Regulating extractive industries is an international effort, and Ms. Wright says the Catholic community has embraced this problem across national boundaries. Groups like Coopération Internationale pour le Développement et la Solidarité, a network of Catholic development agencies in Europe and North America, have been working to listen to partners in the global south, like those in the Latin American network Iglesia y Mineria, which aims to strengthen popular movements, priests, bishops and laypeople.
“They want to do something about what they’re seeing in their parishes,” says Ms. Wright. “Their parishioners have lost their livelihood because of a mine in their area.”
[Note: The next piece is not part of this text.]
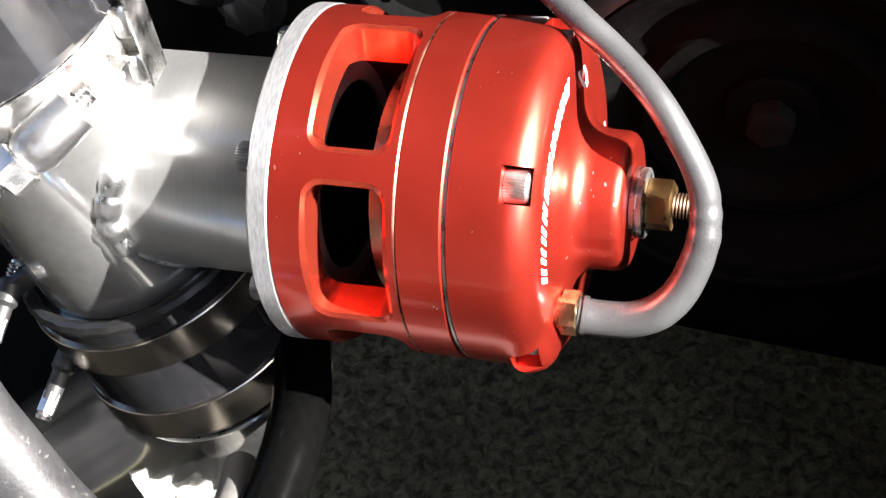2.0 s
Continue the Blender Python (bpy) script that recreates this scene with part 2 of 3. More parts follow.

In addition to human rights abuses abroad, mining watchdogs say the industry is also poorly regulated at home. Earlier this year, news broke that the Canadian government originated over $1 billion (CAD) in loans to a mining company, Turquoise Hill Resources, that avoided paying almost $700 million (CAD) in Canadian taxes by allegedly using shell companies. Turquoise Hill used the companies to finance a mining operation in Mongolia, Oyu Tolgoi, one of the world’s largest copper and gold mines. Mongolia’s own government has sent Turquoise Hill a bill of $155 million (USD) in taxes (which the company disputes). The Centre for Research on Multinational Corporations, a Dutch N.G.O., argues Mongolia is actually owed $230 million (USD).
Ms. Wright says Development and Peace now seeks not only redress for past injustices via the ombudsperson but also to prevent abuses from happening. She says Catholics should be proud of the role they played in pushing for the creation of the new office, noting that lay people, oblates, bishops and even Pope Francis have made mining a central international concern. “We’ve really had church leadership, and we’ve seen the power of church movements influencing change,” she says. “We see we do have a moral authority.”
When Canadian Catholics organize, she says, by letter writing, demonstrating and signing action cards, “it’s clear it has a big impact on parliamentarians.”